The idea of a ‘progressive alliance’ has raised its ugly head again recently, both during Plaid’s annual conference and in relation to the pending by-election in Richmond Park. It’s an issue which I’ve discussed in the past, because it raises a number of problems. Glyn Morris referred to it yesterday as well, pointing out that, to be meaningful, it needs to be about more than an anti-Tory electoral alliance.
My first problem is with the concept: I’m not sure what the word ‘progressive’ means. It’s a word often used by politicians and parties who see themselves as the good guys and the ‘non-progressives’ as the bad guys, but that is, in essence, a definition which starts from a subjective viewpoint. Taking it as its lowest common denominator in recent discussions, the desired outcome would appear to be that Labour, the Lib Dems, Plaid, the SNP, and the Greens agree amongst themselves that only one candidate should stand in any given constituency, in order that the best-placed ‘progressive’ should be able to defeat the baby-eaters. But what does that mean in practice?
Let’s take the issue of Trident, for a start. Labour are in favour of renewing it, the Lib Dems want to replace it with an alternative form of nuclear deterrent (they don’t seem entirely sure what, only that it should be less accurate and less immediately available; a position the logic of which escapes me). So, if there were to be a ‘progressive’ alliance, would someone like me, who is utterly opposed to the possession of nuclear weapons, be expected to vote for a Labour pro-Trident candidate in order to defeat a Tory pro-Trident candidate? Why would anyone do that? It’s a point which highlights the dodgy assumption being made by too many politicians that their electoral supporters would vote for a different party if only their normal party told them to. It’s a position which owes more to abstract mathematical analysis than to serious political thought.
Or take the question of an ‘anti-austerity’ programme. Labour’s pitch at the last general election may have been presented in that light, but the actual policy put forward was more about a disagreement about the extent and speed of austerity. The basic Tory position was accepted; the difference was about the detail and timing. Again, why would any serious opponent of austerity, who wants an alternative economic strategy, compromise and support austerity-lite just because his or her usual party told them to?
This article highlights some of the issues in arriving at a consensus platform, as seen from a Labour viewpoint. Seen from that perspective, one of the conditions would be that “... the nationalist parties would have to accept a federal or ‘devo-max’ model of governance in exchange for using power to pursue progressive politics and give up hopes of independence.” I think that neatly brings us to one of the key points: from a Labour perspective, the whole concept is not about what such an alliance actually achieves, it’s about getting Labour back into power and making other views subordinate to those of the big boys.
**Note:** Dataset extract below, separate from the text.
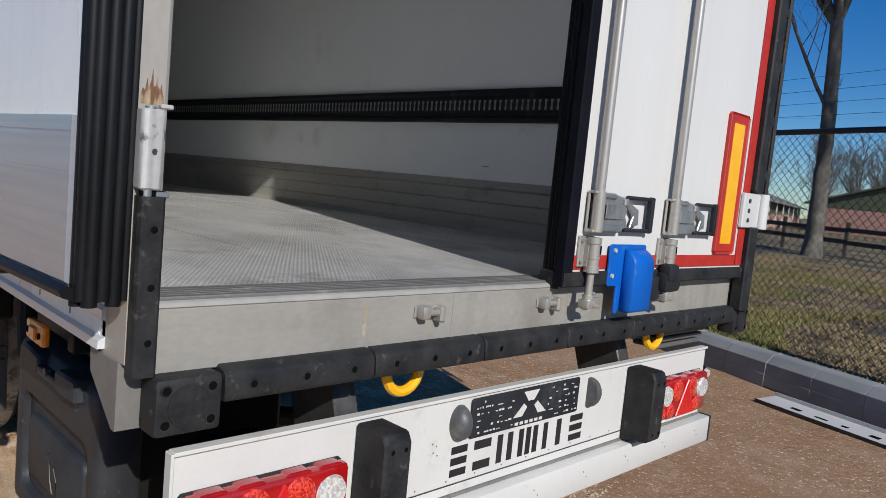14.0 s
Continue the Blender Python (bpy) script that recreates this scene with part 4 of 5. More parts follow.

Just think about the constituencies across the UK, and which parties would be standing down for which other parties. In the vast majority of constituencies in England (and in Wales), the simple reality is that such an alliance would mean other parties standing down to give Labour a free run. It is, for Labour, a route back to two-party politics, marginalising other views in the process.
I can think of one, and only one, reason to back an alliance between disparate parties on a once-off basis, and that is an agreement to change the electoral system to one based on proportional representation. (My own preference would be for STV, but there are other possible alternatives.) Imagine electing a government which had that as its one and only priority, and which agreed in advance that it would resign and call new elections under the new system after passing the legislation. I believe that would do more for the advancement of whatever progressive politics actually is than any political manoeuvring based solely on not being the Tories.
That’s something that Plaid, the SNP, the Green Party, and the Lib Dems could probably all agree on. There’s a problem with Labour, though. That particular ‘progressive’ party is wedded to the current system, and seems unlikely to change as long as they believe that they can win an outright majority under such a system. In that context, talk of other parties standing down in favour of Labour hardly encourages them to shift their position.
Oh, and there’s another problem with PR as well. Labour might not support it, but my understanding is that UKIP do. I know that ‘official’ wisdom is that they eat even more babies than the Tories, but if we were serious about seeing a change in the electoral system as the number one priority for building an alternative approach to politics, one could make a good argument that, on a one-off basis, a UKIP MP might be a better bet than a Labour one. That’s not a serious proposal, by the way; but it highlights a problem with the logic of much of what is being proposed, namely that the sort of alliance being proposed would not deliver real long term political change, only a short term change of government.None of the above is intended to suggest that parties cannot or should not work together in relation to specific policy issues where there is common ground, but an electoral alliance which merely serves to reinforce Labour’s hegemony as the ‘main’ non-Tory party looks more like a regressive step to me than a progressive one. Too many people who should know better are confusing ends with means.